The agent can also be guided in a straightforward way so that it learns specific wanted sequences. During guidance, everything that the player sees and does are fed to the agent as if the agent is living the experience of the player. The proposed method runs real time, learns continuously and optimizes its behaviors with respect to the long-term rewards. You can start learning unsupervised, teach something to the agent, store it and continue at a later session. So, it is a practical NPC architecture. NPC (non-player character) includes all the computer controlled actors in a video game other than the player. The baddies that we shoot, the pets that follow us, citizens of our city etc. are all NPCs of a video game.
It’s not an easy task to create HTM visualizations, and yours were particularly impressive. How did you go about creating them?
Interestingly the visualizations were born out of necessity. Trying to debug thousands of neurons through development environment was very time consuming. I had an engine at hand, so first I just rendered active minicolumns and the synapses activating them in a rectangular grid to see that the layers run as expected. Figure 6 shows the first visualization two years ago.

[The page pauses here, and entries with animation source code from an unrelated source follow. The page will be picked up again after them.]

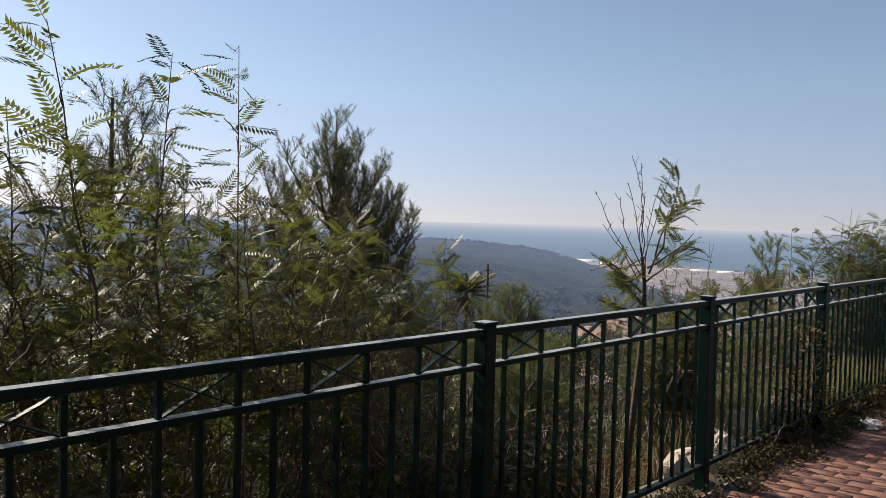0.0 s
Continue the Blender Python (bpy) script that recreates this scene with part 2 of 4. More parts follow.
def pinnate(pairs=13, length=0.26, leaflet=0.05, width=0.011, droop=0.10, seed=0):
    """A feathery leaf along +x: a thin rib and pairs of narrow leaflets."""
    rng = np.random.default_rng(seed)
    v, f = [], []
    t = np.linspace(0.0, 1.0, 6)
    rib = np.stack([length * t, 0 * t, -droop * length / 0.26 * t ** 2], -1)
    for k in range(5):
        w = 0.0022 * (1 - 0.6 * t[k])
        n = len(v)
        v += [rib[k] + (0, w, 0), rib[k] - (0, w, 0), rib[k + 1] - (0, w * 0.8, 0), rib[k + 1] + (0, w * 0.8, 0)]
        f.append((n, n + 1, n + 2, n + 3))
    for k in range(pairs):
        u = 0.16 + 0.84 * (k + 0.5) / pairs
        p = np.array([length * u, 0, -droop * length / 0.26 * u ** 2])
        ll = leaflet * (1.0 - 0.55 * abs(u - 0.5) ** 1.3 * 1.6) * rng.uniform(0.85, 1.1)
        for s in (-1, 1):
            d = np.array([0.42 + 0.35 * u, s * 0.9, -0.22 + rng.normal(0, 0.12)])
            d /= np.linalg.norm(d)
            side = np.array([0.9, -s * 0.42, 0.1]) * width * 0.5
            n = len(v)
            v += [p, p + d * ll * 0.45 + side, p + d * ll, p + d * ll * 0.45 - side]
            f.append((n, n + 1, n + 2, n + 3))
    return np.array(v), np.array(f)


def tuft(needles=28, length=0.072, reach=0.11, width=0.0045, spread=1.1, seed=0):
    """The end of a pine shoot along +x: thin pointed needles all round, leaning forward."""
    rng = np.random.default_rng(seed)
    v, f = [], []
    for k in range(needles):
        u = reach * (k + rng.random()) / needles
        a = rng.uniform(0, 2 * np.pi)
        o = spread * rng.uniform(0.35, 1.3) * (1.1 - 0.5 * u / reach)
        d = np.array([math.cos(o), math.sin(o) * math.cos(a), math.sin(o) * math.sin(a)])
        side = np.cross(d, rng.normal(0, 1, 3))
        side *= width * 0.5 / (np.linalg.norm(side) + 1e-9)
        p = np.array([u, 0, 0])
        n = len(v)
        v += [p - side, p + side, p + d * length * rng.uniform(0.7, 1.15)]
        f.append((n, n + 1, n + 2))
    return np.array(v), np.array(f)


def bent(a, b, rng, sag=0.1, n=6, lift=0.0):
    """A wandering line from a to b, bowed a little; lift bows it so that it ends steeper."""
    a, b = np.asarray(a, float), np.asarray(b, float)
    t = np.linspace(0, 1, n)[:, None]
    length = np.linalg.norm(b - a)
    off = rng.normal(0, sag * length, (1, 3)) * np.sin(np.pi * t) + rng.normal(0, sag * length * 0.25, (n, 3)) * np.sin(np.pi * t)
    p = a + (b - a) * t + off
    p[:, 2] -= lift * length * (np.sin(np.pi * t[:, 0]))
    return p


FRONDS = [pinnate(10, 0.23, 0.066, 0.0150, d, k) for k, d in enumerate((0.06, 0.14, 0.24, 0.0))]
FRONDS_BROAD = [pinnate(9, 0.25, 0.062, 0.022, d, 14 + k) for k, d in enumerate((0.06, 0.14, 0.22))]
TUFTS = [tuft(seed=k) for k in range(4)]


# ---- the lie of the land ----
RIDGE_AZ = [-75, -45, -28, -24, -20, -15, -13, -10, -7, -3, 5, 15, 23, 27, 29.5, 32, 36, 40, 47, 52, 55.5, 59, 61.5, 63, 66, 110]
RIDGE_EL = [1.3, 1.3, 1.4, 1.25, 1.15, .5, .5, 1.07, 1.0, .78, .6, .3, .28, .1, -.45, -.85, -1.1, -1.25, -1.32, -1.75, -2.5, -3.6, -4.9, -5.8, -6.6, -6.6]
SEA = -45.0


def fall(d):
    return np.interp(d, [0, 0.35, 1.5, 6, 20, 45, 70, 150, 330], [-0.05, -0.14, -0.9, -3.3, -7.0, -13.0, -19.0, -31.0, -43.0])


def land(x, y):
    """The ground's height: a flat terrace behind the fence, a bank below it, the valley and the hills beyond."""
    x, y = np.asarray(x, float), np.asarray(y, float)
    r = np.hypot(x, y)
    az = np.degrees(np.arctan2(x, y))
    d = np.maximum(y - 0.05, x - 6.1 - 0.12 * np.maximum(0, -y))
    d = np.maximum(d, 0)
    z = fall(np.minimum(np.where(r > 20, np.maximum(d, 0.0), d), 330))
    rim = np.interp(az, [53, 57, 60, 62, 64], [700, 630, 530, 460, 410])
    crest = 1.43 + rim * np.tan(np.radians(np.interp(az, RIDGE_AZ, RIDGE_EL)))
    plain = np.clip((az - 63.0) / 3.0, 0, 1)
    low = z * (1 - plain) + np.maximum(z, SEA + 0.6) * plain
    spur = 1.43 + 310 * np.tan(np.radians(np.interp(az, [-80, -23, -19, -16.4, -13, -8, 2], [-1.6, -2.1, -2.8, -3.9, -6.0, -7.4, -9.0])))
    low = low + np.maximum(0, spur - low) * np.exp(-(((r - 310) / 85) ** 2)) * np.clip((az + 88) / 10, 0, 1) * np.clip((6 - az) / 6, 0, 1)
    fold = 1.43 + 500 * np.tan(np.radians(np.interp(az, [-12, -4, 8, 20, 32, 44, 54, 60], [-4.6, -4.2, -3.6, -3.3, -3.2, -3.6, -4.6, -6.5])))
    low = low + np.maximum(0, fold - low) * np.exp(-(((r - 500) / 75) ** 2)) * np.clip((az + 16) / 8, 0, 1) * np.clip((64 - az) / 8, 0, 1)
    start = np.minimum(330, rim - 140)
    f = np.clip((r - start) / (rim - start), 0, 1)
    f = f * f * (3 - 2 * f)
    seen = np.clip((az + 88) / 10, 0, 1) * np.clip((112 - az) / 10, 0, 1)
    far = low + (crest - low) * f * seen * (1 - plain) + (SEA + 0.6 - low) * plain * f
    back = np.clip((r - rim - 20) / 160, 0, 1)
    far = far + (SEA - 2.0 - far) * back * np.clip((az - 8) / 14, 0, 1)
    behind = np.clip((-y - 2) / 10, 0, 1) * (d <= 0)
    return np.where(behind > 0, np.minimum(far, -0.05), far)


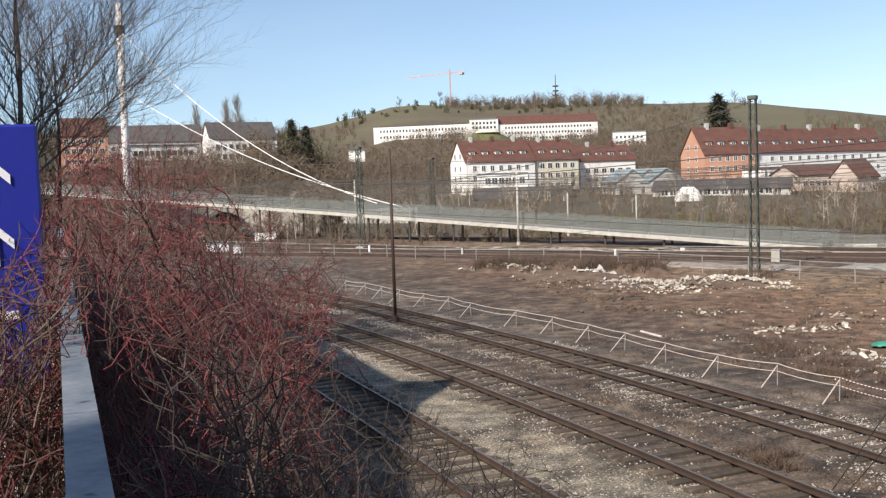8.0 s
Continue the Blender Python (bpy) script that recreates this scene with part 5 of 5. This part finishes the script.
def flats(label, p0, p1, top, nb, cols, mat=None, rail_mat=None, red=False):
    b, L, H = building("apartment_block", label, p0, p1, 12, 0, top, mat or WHITE_RENDER, "flat", 0, ROOF_GREY, [1.0 + 2.8 * k for k in range(nb)], cols, (1.2, 1.5), overhang=0.2)
    for k in range(nb):
        for x0, x1 in ((0.3, L * 0.28), (L * 0.62, L * 0.92)):
            bm = bmesh.new()
            z = 0.75 + 2.8 * k
            box(bm, (x0, -1.5, z), (x1, 0, z + 0.16))
            bal = part("balcony", bm, CONCRETE, b)
            bm = bmesh.new()
            box(bm, (x0, -1.52, z + 0.16), (x1, -1.46, z + 1.0))
            part("railing", bm, rail_mat or GALV, bal)
    return b


flats("white apartment block with stacked balconies", polar(-15.15, 182), polar(-18.9, 185), 12.3, 4, 5)
flats("white apartment block with glazed balcony stacks", polar(-21.7, 180), polar(-22.5, 178), 11.0, 4, 2)
gb, L4, H4 = building("winter_garden", "greenish glass winter-garden tower with white frames", polar(-18.95, 178), polar(-20.0, 178.5), 8, 0, 13.6, GLASS, "flat", 0, ROOF_GREY, (), 0)
for i in range(5):
    bm = bmesh.new()
    x = 0.1 + i * (L4 - 0.2) / 4
    box(bm, (x - 0.09, -0.25, 0), (x + 0.09, -0.05, H4))
    part("mullion", bm, FRAME_WHITE, gb)
for i in range(6):
    bm = bmesh.new()
    box(bm, (0, -0.3, 0.9 + i * 2.4), (L4, -0.05, 1.15 + i * 2.4))
    part("transom", bm, FRAME_WHITE, gb)
gg, L5, H5 = building("glass_block", "dark green glazed stair tower with steel frames", polar(-20.05, 180), polar(-21.65, 181), 9, 0, 12.0, GREEN_GLASS, "flat", 0, ROOF_GREY, (), 0)
for i in range(6):
    bm = bmesh.new()
    x = 0.1 + i * (L5 - 0.2) / 5
    box(bm, (x - 0.06, -0.2, 0), (x + 0.06, -0.04, H5))
    part("mullion", bm, DARK_STEEL, gg)
for i in range(5):
    bm = bmesh.new()
    box(bm, (0, -0.22, 1.2 + i * 2.4), (L5, -0.04, 1.35 + i * 2.4))
    part("transom", bm, FRAME_WHITE if i % 2 else DARK_STEEL, gg)
flats("white apartment block with red panels and balconies", polar(-22.1, 176), polar(-26.5, 180), 11.2, 4, 5, None, CRANE_RED)
building("pitched_block", "apartment block with a dark pitched roof", polar(-23.0, 200), polar(-27.0, 196), 12, 0, 12.0, CREAM_RENDER, "gable", 16.5, TILE_RED, (), 0)
# curved-roof hall and offices in the middle distance
hall, LH, HH = building("market_hall", "pale grey hall with a metal roof and dark slot windows", polar(6.2, 160), polar(-4.6, 150), 20, 0, 6.2, GREY_RENDER, "flat", 0, ROOF_GREY, (), 0, overhang=0.3)
bm = bmesh.new()
n = 12
va, vb = [], []
for i in range(n + 1):
    a = math.pi * i / n
    yy, zz = 10 - 9.5 * math.cos(a), HH + 3.3 * math.sin(a)
    va.append(bm.verts.new((0.5, yy, zz)))
    vb.append(bm.verts.new((LH - 1.5, yy, zz)))
for i in range(n):
    bm.faces.new((va[i], va[i + 1], vb[i + 1], vb[i]))
bm.faces.new(va[::-1])
bm.faces.new(vb)
bmesh.ops.recalc_face_normals(bm, faces=bm.faces)
part("barrel_roof", bm, ROOF_GREY, hall)
for i in range(9):
    bm = bmesh.new()
    x = 1.0 + i * 1.25
    box(bm, (x, 0.55, HH + 0.55), (x + 1.1, 0.9, HH + 1.8), Matrix.Rotation(0, 4, "X"))
    part("skylight", bm, GLASS, hall)
for x0 in (LH * 0.86,):
    bm = bmesh.new()
    box(bm, (x0, -0.25, 0), (x0 + 1.5, 0.0, HH + 3.2))
    part("slot_window", bm, GLASS, hall)
    for dx in (-0.35, 1.5):
        bm = bmesh.new()
        box(bm, (x0 + dx, -0.4, 0), (x0 + dx + 0.35, 0.0, HH + 3.6))
        part("pilaster", bm, WHITE_PAINT, hall)
ow, L6, H6 = building("office_wing", "low dark-glazed office wing with a flat dark roof", polar(-4.9, 158), polar(-9.3, 158), 12, 0, 7.4, GLASS, "flat", 0, ROOF_DARK, (), 0)
for i in range(13):
    bm = bmesh.new()
    x = 0.05 + i * (L6 - 0.1) / 12
    box(bm, (x - 0.05, -0.12, 0), (x + 0.05, -0.01, H6))
    part("mullion", bm, DARK_STEEL if i % 3 else GREY_RENDER, ow)
for z in (2.4, 4.9):
    bm = bmesh.new()
    box(bm, (0, -0.16, z), (L6, -0.01, z + 0.28))
    part("floor_band", bm, ROOF_GREY, ow)
building("low_offices", "long low flat office row behind the trees", polar(3.0, 210), polar(-9.5, 205), 14, 0, 9.6, WHITE_RENDER, "flat", 0, ROOF_GREY, (5.6,), 18, (1.8, 1.4))

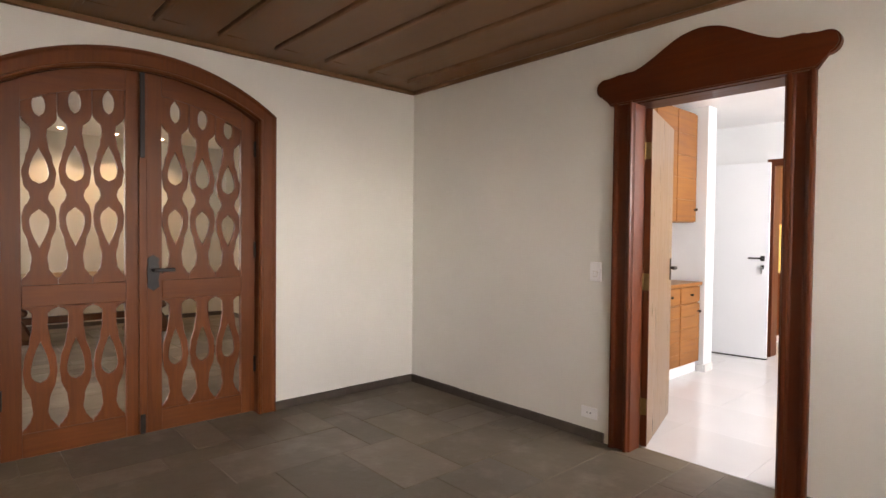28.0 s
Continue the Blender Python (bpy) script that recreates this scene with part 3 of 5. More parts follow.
# ---------------------------------------------------------------- sliding doors to the balcony
def sliding_panel(name, root, to3, u0, u1, c0, c1, d, stile, glass, metal, handle=None):
    p = thing(name, "", "")
    p.parent = root

    def bar_of(nm, a0, v0, a1, v1, d0, d1, mat):
        bm = bmesh.new()
        prism(bm, [(a0, v0), (a1, v0), (a1, v1), (a0, v1)], to3, d0, d1)
        if mat is metal:
            bmesh.ops.bevel(bm, geom=bm.edges[:], offset=0.004, segments=1, affect="EDGES")
        return part(nm, bm, mat, p)

    bar_of("stile", u0, c0, u0 + stile, c1, d - 0.02, d + 0.02, metal)
    bar_of("stile", u1 - stile, c0, u1, c1, d - 0.02, d + 0.02, metal)
    bar_of("rail", u0 + stile, c0, u1 - stile, c0 + 0.085, d - 0.02, d + 0.02, metal)
    bar_of("rail", u0 + stile, c1 - 0.055, u1 - stile, c1, d - 0.02, d + 0.02, metal)
    for v0, v1 in ((c0 + 0.085, c0 + 0.093), (c1 - 0.063, c1 - 0.055)):
        bar_of("glazing_bead", u0 + stile, v0, u1 - stile, v1, d - 0.012, d + 0.012, BLACK)
    g = bar_of("pane", u0 + stile, c0 + 0.093, u1 - stile, c1 - 0.063, d - 0.003, d + 0.003, glass)
    g.visible_shadow = False
    return p


slider = thing("door_1", "four-panel bronze aluminium sliding glass doors to the balcony", "sliding door", kind="structure")
toy = across("y")
XL, XR = 0.625, EAST
bmf = lambda u0, v0, u1, v1, d0, d1: box_bm(u0, d0, v0, u1, d1, v1, 0.004, 1)
part("frame", bmf(XL, 0.0, XL + 0.097, 2.49, YS - 0.13, YS + 0.02), ALU, slider)
part("frame", bmf(XR - 0.04, 0.0, XR, 2.49, YS - 0.13, YS + 0.02), ALU, slider)
part("frame", bmf(XL + 0.097, 2.43, XR - 0.04, 2.49, YS - 0.13, YS + 0.02), ALU, slider)
part("track", bmf(XL + 0.097, 0.0, XR - 0.04, 0.022, YS - 0.13, YS + 0.02), ALU, slider)
for yy in (YS - 0.115, YS - 0.075, YS - 0.03):
    part("guide_rail", bmf(XL + 0.097, 0.022, XR - 0.04, 0.032, yy, yy + 0.008), ALU, slider)
for u0, u1, d in ((4.21, XR - 0.04, YS - 0.085), (3.057, 4.305, YS - 0.03), (1.815, 3.044, YS - 0.03), (XL + 0.097, 1.885, YS - 0.085)):
    sliding_panel("panel", slider, toy, u0, u1, 0.03, 2.435, d, 0.08, GLASS, ALU)
for u in (3.015, 3.085):
    bm = box_bm(u - 0.012, YS - 0.01, 1.03, u + 0.012, YS + 0.018, 1.16, 0.006)
    part("pull_handle", bm, HANDLE, slider)
part("latch", box_bm(3.005, YS - 0.01, 1.20, 3.03, YS + 0.03, 1.225, 0.006), HANDLE, slider)

gdoor = thing("door_2", "smoked glass sliding door from balcony to living room", "sliding door", kind="structure")
tox = across("x")
for y0, z0, y1, z1 in ((-4.56, 0.04, -4.52, 2.33), (-3.13, 0.04, -3.09, 2.33), (-4.52, 2.28, -3.13, 2.33), (-4.52, 0.04, -3.13, 0.10)):
    part("frame", box_bm(0.50, y0, z0, 0.645, y1, z1, 0.004, 1), WHITECON if z1 < 0.2 else ALU_PALE, gdoor)
sliding_panel("panel", gdoor, tox, -4.52, -3.13, 0.10, 2.28, 0.60, 0.05, DARKGLASS, ALU)


# ---------------------------------------------------------------- carved double door
def splat(name, z0, z1, half, prof, hole, parent, x, thick, y):
    """A flat sawn baluster: prof(s) outer half width, hole(s) inner half width, s from 0 to 1 upwards."""
    bm = bmesh.new()
    n = 72
    for side in (-1, 1):
        rows = []
        for i in range(n + 1):
            s = i / n
            w, h = half * prof(s), half * min(hole(s), prof(s) * 0.8)
            z = z0 + (z1 - z0) * s
            rows.append([bm.verts.new((x + dx, y + side * u, z)) for dx, u in ((0, h), (thick, h), (thick, w), (0, w))])
        for a, b in zip(rows, rows[1:]):
            for k in range(4):
                j = (k + 1) % 4
                bm.faces.new((a[k], a[j], b[j], b[k]))
        bm.faces.new(rows[0][::-1])
        bm.faces.new(rows[-1])
    return part(name, bm, DOORWOOD, parent)


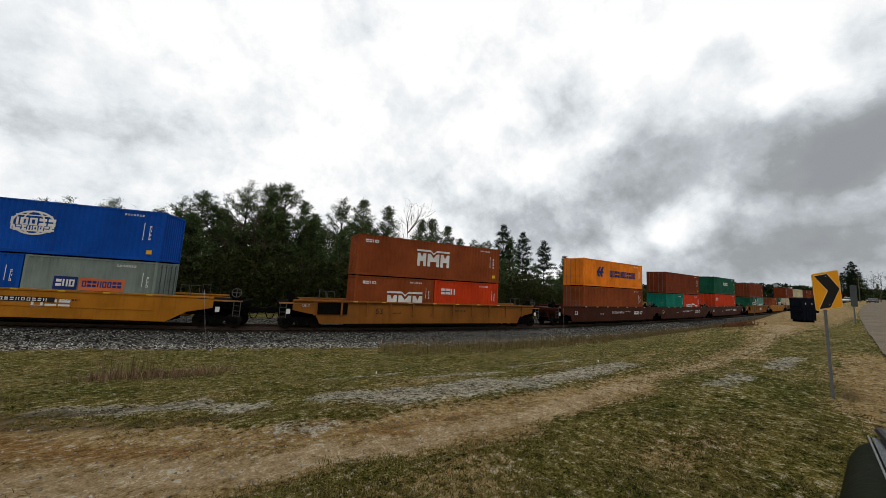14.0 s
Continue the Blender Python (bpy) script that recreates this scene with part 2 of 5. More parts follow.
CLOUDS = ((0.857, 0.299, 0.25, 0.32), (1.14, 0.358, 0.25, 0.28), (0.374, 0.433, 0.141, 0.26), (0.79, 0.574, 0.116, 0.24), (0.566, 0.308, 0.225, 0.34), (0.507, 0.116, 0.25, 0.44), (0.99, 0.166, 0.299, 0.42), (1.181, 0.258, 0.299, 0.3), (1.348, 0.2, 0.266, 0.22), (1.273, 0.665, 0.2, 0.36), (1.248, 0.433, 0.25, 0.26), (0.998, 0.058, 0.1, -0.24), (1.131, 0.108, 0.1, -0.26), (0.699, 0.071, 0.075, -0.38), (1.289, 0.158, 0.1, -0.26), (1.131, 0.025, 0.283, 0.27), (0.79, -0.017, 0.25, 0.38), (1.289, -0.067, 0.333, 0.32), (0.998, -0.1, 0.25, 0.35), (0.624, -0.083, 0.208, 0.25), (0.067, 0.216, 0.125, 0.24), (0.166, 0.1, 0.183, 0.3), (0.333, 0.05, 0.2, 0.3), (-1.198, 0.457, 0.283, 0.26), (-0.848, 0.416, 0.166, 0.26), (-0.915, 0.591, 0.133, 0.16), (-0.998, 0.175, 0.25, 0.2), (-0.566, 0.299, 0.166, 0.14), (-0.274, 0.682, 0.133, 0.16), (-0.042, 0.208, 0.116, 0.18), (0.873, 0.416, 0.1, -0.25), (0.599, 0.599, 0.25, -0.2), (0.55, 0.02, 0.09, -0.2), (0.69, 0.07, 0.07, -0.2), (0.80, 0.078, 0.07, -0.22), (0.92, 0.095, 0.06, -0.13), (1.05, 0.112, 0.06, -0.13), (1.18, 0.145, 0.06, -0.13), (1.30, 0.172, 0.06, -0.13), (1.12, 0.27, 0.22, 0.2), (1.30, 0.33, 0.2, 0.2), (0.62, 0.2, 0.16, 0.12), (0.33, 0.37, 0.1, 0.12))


def build_clouds():
    R, nu, nv = 2200.0, 48, 22
    az0 = 90 + YAW
    vs, fs = [], []
    for j in range(nv + 1):
        el = radians(-3 + 88 * j / nv)
        for i in range(nu + 1):
            az = radians(az0 + 100 - 200 * i / nu)
            vs.append((R * math.cos(el) * math.cos(az), R * math.cos(el) * math.sin(az), R * math.sin(el)))
    for j in range(nv):
        for i in range(nu):
            a = j * (nu + 1) + i
            fs.append((a, a + 1, a + nu + 2, a + nu + 1))
    m = bpy.data.meshes.new("backdrop")
    m.from_pydata(vs, [], fs)
    m.polygons.foreach_set("use_smooth", [True] * len(fs))
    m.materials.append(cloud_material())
    return thing("backdrop", "broken grey and white rain clouds drifting over a pale sky", "sky", kind="structure", data=m)


clouds = build_clouds()

# ---------------------------------------------------------------- ground
rng = np.random.default_rng(7)


def value_noise(x, y, scale, seed=0):
    """Smooth noise of arrays x, y, 0 to 1."""
    x, y = np.asarray(x) * scale, np.asarray(y) * scale
    xi, yi = np.floor(x).astype(int), np.floor(y).astype(int)
    fx, fy = x - xi, y - yi
    fx, fy = fx * fx * (3 - 2 * fx), fy * fy * (3 - 2 * fy)

    def h(a, b):
        v = np.sin(a * 127.1 + b * 311.7 + seed * 74.7) * 43758.5453
        return v - np.floor(v)
    return (h(xi, yi) * (1 - fx) + h(xi + 1, yi) * fx) * (1 - fy) + (h(xi, yi + 1) * (1 - fx) + h(xi + 1, yi + 1) * fx) * fy


def fbm(x, y, scale, seed=0):
    return sum(value_noise(x, y, scale * 2 ** k, seed + k) * 0.5 ** (k + 1) for k in range(4)) / 0.9375


# middle line of the dirt track: x, y, half width
LANE = ((-27.24, 28.0, 2.0), (-9.58, 12.9, 1.5), (-4.64, 8.5, 1.15), (-1.69, 6.35, 1.05), (1.2, 4.75, 0.85), (2.67, 4.51, 0.84), (4.96, 4.22, 0.76), (7.41, 4.04, 0.64), (10.06, 4.15, 0.51), (21.13, 3.79, 0.55), (36.73, 4.9, 1.21), (51.87, 6.91, 2.75), (80.68, 7.98, 3.85))
# packed pale wheel rut, reddish clay beside it, and the gravelly patches
RUT = ((-5.14, 7.49, 0.44), (-1.23, 5.38, 0.43), (-0.38, 4.94, 0.38), (1.13, 4.4, 0.3), (2.99, 4.11, 0.24), (5.49, 3.99, 0.22), (10.04, 4.2, 0.26), (21.15, 3.57, 0.33), (33.43, 4.42, 0.59))
CLAY = ((-3.83, 8.55, 0.31), (-0.18, 5.71, 0.3), (1.29, 5.12, 0.24), (2.76, 4.66, 0.23), (4.68, 4.47, 0.21), (6.8, 4.36, 0.17))
GRAVELS = (((-1.68, 8.94, 0.34), (-0.24, 8.3, 0.5), (1.1, 7.3, 0.36)), ((2.63, 7.21, 0.37), (4.09, 6.33, 0.72), (6.48, 6.14, 0.82), (8.79, 5.68, 0.6), (12.41, 5.68, 0.46)), ((1.33, 5.57, 0.22), (1.93, 5.34, 0.2)), ((9.46, 8.22, 0.15), (13.02, 8.2, 0.2)), ((3.58, 9.84, 0.14), (5.52, 9.6, 0.16)), ((5.84, 8.5, 0.18), (8.15, 7.6, 0.23)), ((14.69, 2.32, 0.23), (18.2, 2.1, 0.34)), ((9.61, 2.57, 0.14), (12.31, 2.58, 0.23)))

# dark tyre marks and churned mud
MUDS = (((-6.0, 10.9, 0.4), (-2.1, 8.75, 0.3), (-1.12, 8.55, 0.2), (0.99, 8.0, 0.1)), ((-6.0, 9.8, 0.4), (-1.95, 8.1, 0.24), (-0.36, 7.12, 0.16), (0.41, 6.92, 0.12), (2.2, 6.65, 0.06)),
        ((-3.2, 11.4, 0.5), (-2.2, 10.4, 0.25)), ((2.3, 5.0, 0.05), (4.2, 4.5, 0.05)), ((11.3, 0.62, 0.2), (13.5, 0.8, 0.15)))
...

Then came neuron and column selection mechanisms with their own property windows as I needed to see them. These were followed by playback options, coloring schemes, connectome statistics, and serialization capabilities along with a variety of synaptic visualizations as I wanted to visually access increasingly complex information while the architecture is running. Under the hood, the user interface runs on DirectX 11 API and it consists of some basic abilities: rendering a 2D texture, drawing lines, printing words, and some transparency.
More details on the results
The agent becomes better at evaluating and predicting its state with respect to the long-term reward measured by Mean Absolute Error in the first graph below. The agent also becomes more efficient at navigating to the portal and accomplishes the task more frequently as the time passes. This is measured by the moving average reward in the second graph. The third graph below shows that the layer network can run in real time for layer sizes smaller than 800 columns and 8 neurons per column. You can store and retrieve this agent which has 10 million synapses in around 3 seconds which takes up 50MB of storage space.